Sbornia da mezzo miliardo ma ora Milano offra di più

Le critiche piovute dalle pagine dell’Herald Tribune secondo cui, Salone o non Salone, Milano resta una città fondamentalmente «fredda, boriosa e noiosa», sembrano stridere dopo queste giornate stravissute all’ombra del design. Sì perchè, mai come in quella che qualcuno ha giustamente ribattezzato «la settimana santa più laica del mondo», Milano è parsa viva, smagliante e internazionale. Forse anche troppo per il carattere dei lombardi, abituati a correre, a produrre, a consumare, ma poco inclini alla caciara e alle folle sui marciapiedi e nei ristoranti. Ma la grande festa lascia vivo il sogno di una Manhattan meneghina, per una settimana ombelico del mondo, lieta di spalancare e addobbare antri e cortili - spesso la parte più bella della città - disponibile e contenta di offrire gratis (udite udite) aperitivi e tartine a una folla di stranieri con belle facce e buona cultura del mondo. Altra cosa, diciamolo, rispetto a certi codazzi che fan da contorno alle settimane del fashion.
Trionfo doveva essere e trionfo è stato e, in attesa di un bilancio definitivo, protagonisti e comparse si fregano le mani. Non solo gli operatori dell’industria del mobile che oggi, con i suoi 33 miliardi di fatturato, è davvero un settore trainante dell’economia italiana. L’indotto cittadino della «settimana santa» avrebbe sfiorato quest’anno il mezzo miliardo di euro di cui poco meno della metà (227 milioni, secondo la Camera di commercio) è finita nelle tasche degli albergatori e il resto a una Milano festosamente invasa da quasi 350mila visitatori di ogni latitudine. A chi è andata la rimanenza del malloppo? Prevalentemente a ristoratori (66,2 milioni), taxi e auto a noleggio (17,4 milioni), bar e locali per colazioni e aperitivi (11,8 milioni) e ovviamente ai privati che, per rifarsi un po’ le tasche dal carovita meneghino, si sono affittati profumatamente anche i sottoscala.
Tutti felici e contenti, dunque? Fino a un certo punto, perchè proprio al suo apice massimo (quest’anno al Salone i designer erano praticamente radoppiati), l’evento dell’anno ha messo in evidenza i limiti della città a contenere e a gestire un tale afflusso di pubblico, soprattutto in due fattori chiave: trasporti e accomodation.
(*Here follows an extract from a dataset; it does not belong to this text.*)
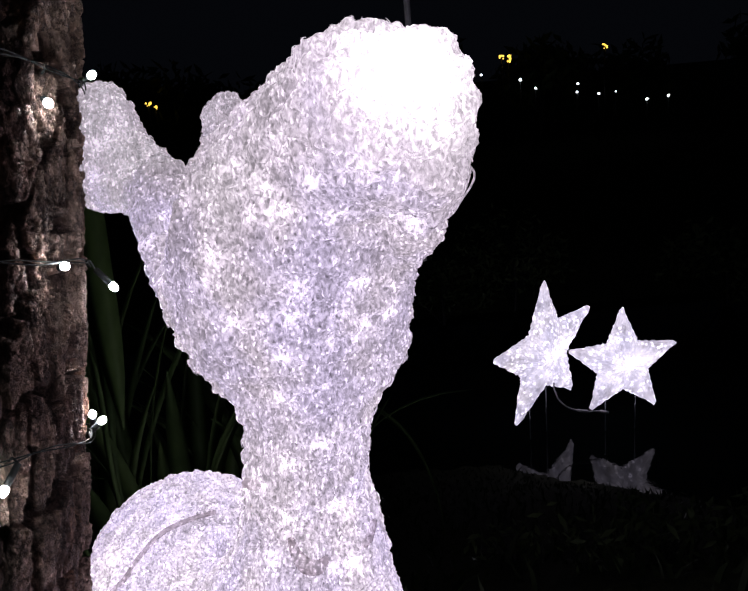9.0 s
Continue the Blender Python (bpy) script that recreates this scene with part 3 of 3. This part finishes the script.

Malgrado gli sforzi dichiarati da Atm e Comune sul rinforzo di mezzi, navette e bike sharing, non era certo un bello spettacolo vedere nella notte bianca di Brera code interminabili alle deserte fermate dei taxi. E non si capisce neppure perchè, per pochissimi giorni all’anno, non si possa prolungare l’orario della metropolitana fino a tarda notte. Aumentare i turni costa un po’, è vero, ma i 300mila che portano a Milano mezzo miliardo di euro meriteranno pure qualcosa in più. Anche perchè l’Expo è alle porte e non durerà solo una settimana. Buona idea, invece, quella di puntare sul servizio di bici gialle, raddoppiate nelle zone calde e in tutta la cerchia dei Bastioni, a cui si è anche aggiunto il servizio gratuito delle due ruote «fucsia» del «Free bike sharing» di Ciclo e Riciclo che ha recuperato vecchie biciclette rotte e abbandonate e le ha messe a disposizione degli stranieri. Il punto è che gli stranieri sono avvezzi alle piste ciclabili, e pedalare sul pavè è ancora più scomodo e pericoloso per chi non è abituato.

L’ultima nota dolente riguarda, ancora una volta, la scarsa ricettività alberghiera e la quasi assenza di ostelli per un evento di questa portata che, oltretutto, favorisce speculazioni che certo non favoriscono l’immagine della nostra città: hotel con tariffe ritoccate in modo spregiudicato e stanze private a 250 euro a notte. Se gli europei lo facessero con noi ci arrabbieremmo, no?